Monday, August 22, 2011
Irene still expected to miss Florida, but the Carolinas need to stay prepared
Special Irene Update Monday Night, August 22, 2011
I have been showing you the cone of concern or the area where Irene could possibly track but it can be misleading especially if you are looking at the exact track in that cone. Last night the hurricane center had the storm's center tracking right over Jacksonville which I knew was not even close. I like looking at the probability of tropical storm force winds to get a better handle on where these finicky tropical systems are heading. Look at the red and purple shading which show the best chances of sustained wind speeds of 39 mph or higher. Notice Florida is not in the red zone when it comes to the more widespread damaging wind and it is still pointing toward the Carolinas. So while our weather team has not given the official all clear here at home, I do think we can by tomorrow for sure. Make sure to tune in for the latest.
I do think this storm misses Jacksonville by 250 miles. This is important because it means I do think our sustained wind speeds stay between 20-30 mph with isolated gusts at the beaches to 45 mph. As a result I am not expecting bridges to be closed like we saw with Tropical Storm Fay.

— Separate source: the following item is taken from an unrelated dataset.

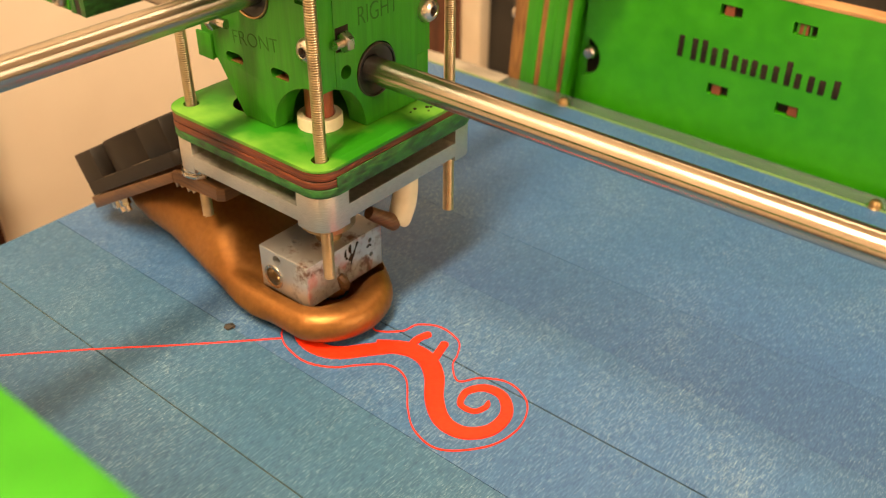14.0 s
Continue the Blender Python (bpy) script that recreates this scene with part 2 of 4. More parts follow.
def tape_material(name, lo, hi, teal_lo, teal_hi, scuffs):
    """Blue masking tape: fine crepe streaks across the strip, pale scuffed fibres in patches, teal fading, a tone for each strip."""
    m, n, l, p = node_material(name, (0.1, 0.25, 0.5), 0.46)
    co = n.new("ShaderNodeTexCoord")

    def field(scale, turn, detail, rough):
        mp = n.new("ShaderNodeMapping")
        mp.inputs["Scale"].default_value = scale
        mp.inputs["Rotation"].default_value = (0, 0, radians(turn))
        l.new(co.outputs["Object"], mp.inputs["Vector"])
        f = n.new("ShaderNodeTexNoise")
        f.inputs["Scale"].default_value, f.inputs["Detail"].default_value, f.inputs["Roughness"].default_value = 1.0, detail, rough
        l.new(mp.outputs[0], f.inputs["Vector"])
        return f.outputs["Fac"]

    def sums(a, k, b):
        s = n.new("ShaderNodeMath")
        s.operation = "MULTIPLY_ADD"
        s.inputs[1].default_value = k
        l.new(a, s.inputs[0])
        l.new(b, s.inputs[2])
        return s.outputs[0]

    def ramp(value, lo, hi, c0, c1):
        r = n.new("ShaderNodeValToRGB")
        r.color_ramp.elements[0].position, r.color_ramp.elements[1].position = lo, hi
        r.color_ramp.elements[0].color, r.color_ramp.elements[1].color = (*c0, 1), (*c1, 1)
        l.new(value, r.inputs[0])
        return r.outputs[0]

    def blend(f, a, b):
        x = n.new("ShaderNodeMix")
        x.data_type = "RGBA"
        l.new(f, x.inputs["Factor"])
        l.new(a, x.inputs["A"])
        if isinstance(b, tuple):
            x.inputs["B"].default_value = (*b, 1)
        else:
            l.new(b, x.inputs["B"])
        return x.outputs["Result"]

    crepe = field((2300, 520, 1), 5, 3.0, 0.6)
    fibre = field((2300, 480, 1), 28, 3.0, 0.6)
    cross = field((600, 2500, 1), -14, 3.0, 0.6)
    worn = field((30, 22, 1), 0, 6.0, 0.6)
    mottle = field((330, 210, 1), 20, 5.0, 0.65)
    fleck = field((2600, 900, 1), -38, 2.0, 0.5)
    broad = field((9, 11, 1), 40, 3.0, 0.5)
    blue = ramp(crepe, 0.30, 0.74, lo, hi)
    teal = ramp(crepe, 0.30, 0.74, teal_lo, teal_hi)
    tone = blend(ramp(broad, 0.35, 0.68, (0, 0, 0), (0.8, 0.8, 0.8)), blue, teal)
    pale = ramp(sums(worn, 0.34, crepe), 0.73 - 0.035 * scuffs, 0.89, (0, 0, 0), (0.36, 0.36, 0.36))
    tone = blend(pale, tone, (0.23, 0.34, 0.43))
    scratch = ramp(sums(worn, 0.42, fibre), 0.85 - 0.06 * scuffs, 0.985, (0, 0, 0), (0.5, 0.5, 0.5))
    tone = blend(scratch, tone, (0.32, 0.45, 0.51))
    scratch = ramp(sums(worn, 0.42, cross), 0.87 - 0.06 * scuffs, 1.0, (0, 0, 0), (0.55, 0.55, 0.55))
    tone = blend(scratch, tone, (0.32, 0.45, 0.51))
    spots = ramp(sums(worn, 0.30, fleck), 0.83 - 0.02 * scuffs, 0.90, (0, 0, 0), (0.45, 0.45, 0.45))
    tone = blend(spots, tone, (0.40, 0.50, 0.53))
    stain = n.new("ShaderNodeMix")
    stain.data_type, stain.blend_type = "RGBA", "MULTIPLY"
    stain.inputs["Factor"].default_value = 1.0
    l.new(tone, stain.inputs["A"])
    l.new(ramp(mottle, 0.3, 0.7, (0.86, 0.87, 0.88), (1.12, 1.11, 1.10)), stain.inputs["B"])
    tone = stain.outputs["Result"]
    info = n.new("ShaderNodeObjectInfo")
    hsv = n.new("ShaderNodeHueSaturation")
    vr = n.new("ShaderNodeMapRange")
    vr.inputs["To Min"].default_value, vr.inputs["To Max"].default_value = 0.96, 1.04
    l.new(info.outputs["Random"], vr.inputs[0])
    l.new(vr.outputs[0], hsv.inputs["Value"])
    l.new(tone, hsv.inputs["Color"])
    l.new(hsv.outputs[0], p.inputs["Base Color"])
    bump = n.new("ShaderNodeBump")
    bump.inputs["Strength"].default_value, bump.inputs["Distance"].default_value = 0.4, 0.0002
    l.new(sums(worn, 0.5, crepe), bump.inputs["Height"])
    l.new(bump.outputs[0], p.inputs["Normal"])
    return m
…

You need sustained winds of 35 to 40 mph and I do not see that happening.
More good news! Beach erosion will not be as bad with more of an eastward track. There will be some but not nearly as severe. I am leaning more toward a north wind Thursday night into Friday morning rather than a strong northeast wind which will help matters. Surfers should be excited but be careful of those rip currents. Latest surf estimates are still in the 5 to 8 foot range with maybe a few 10 foot sets!
But there is a drawback...no help for our drought. Latest rain estimates from Irene should remain under one inch with some areas west of the river not seeing much more than a few drops.

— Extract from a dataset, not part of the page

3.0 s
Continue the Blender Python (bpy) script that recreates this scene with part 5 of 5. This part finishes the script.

Now back to our friends farther North. How will our friends in the Carolinas and farther north fare. Well this morning this storm was more on a Floyd type path but with the latest information I think it may be more Bonnie-esque which is a storm I covered in 1998 while doing weather in Myrtle Beach.
Take a look at its track. I do not expect another Bob for New England like we saw in 1991, but maybe history will repeat itself when we had a hurricane make landfall near Wilmington, North Carolina before it heads out to sea. My gut feeling early this evening was this storm could possibly just skirt the Outer Banks but now I am not so sure. I am concerned that Irene is getting so strong so fast that it will have a tougher time making that fortunate turn to the northeast, instead of just making a glancing blow to the Outer Banks. These stronger hurricanes can sometimes create their own atmosphere in some cases and that is why you can never let your guard down. Think of how easy it is to turn a jet ski but Irene is more like a cruise ship so to speak. Those boats take a little more time to turn and if Bonnie starts speeding up, watch out!

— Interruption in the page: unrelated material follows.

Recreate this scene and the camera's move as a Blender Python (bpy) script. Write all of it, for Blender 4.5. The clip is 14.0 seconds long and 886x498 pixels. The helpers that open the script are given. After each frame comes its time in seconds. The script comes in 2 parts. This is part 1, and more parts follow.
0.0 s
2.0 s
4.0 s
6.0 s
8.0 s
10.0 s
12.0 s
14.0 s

Tonight, Irene is cruising along and now has 100 mph wind speeds and is about 15-20 mph stronger than forecasted so this can certainly have an impact on the track. There are two hurricane hunter planes flying around the storm tonight and they will have a whole new set of numbers to feed into the weather models. So by tomorrow morning I do think we will have a much better handle on the track. While I still think we are okay in Florida. I still have to be concerned about South Carolina as well as North Carolina. I do think New England should be spared the worst with a stronger trough in place. Take a look. The big dip in the jet stream is easy to see on this upper-wind chart.
The trough is much stronger than forecasted and I do not see it filling in over the next several days. Another reinforcing disturbance is already being spotted in Minnesota and another one behind that in the Pacific Northwest. So even though we have a monster hurricane it would certainly feel its effects and the big ship should be able to eventually be towed out to sea, hopefully before it creates too much havoc and damage. Another thing to note is the big circle over Texas. That is the high pressure that has brought them relentless heat and even a few heat waves this summer here at home. It is so strong that it is helping the strong trough develop in the East. So thank your friends in Texas. Their historic drought and heat wave is actually our best friends right now. I will keep you posted on Irene and hopefully we can give the official all clear for Florida in the near future! Good night!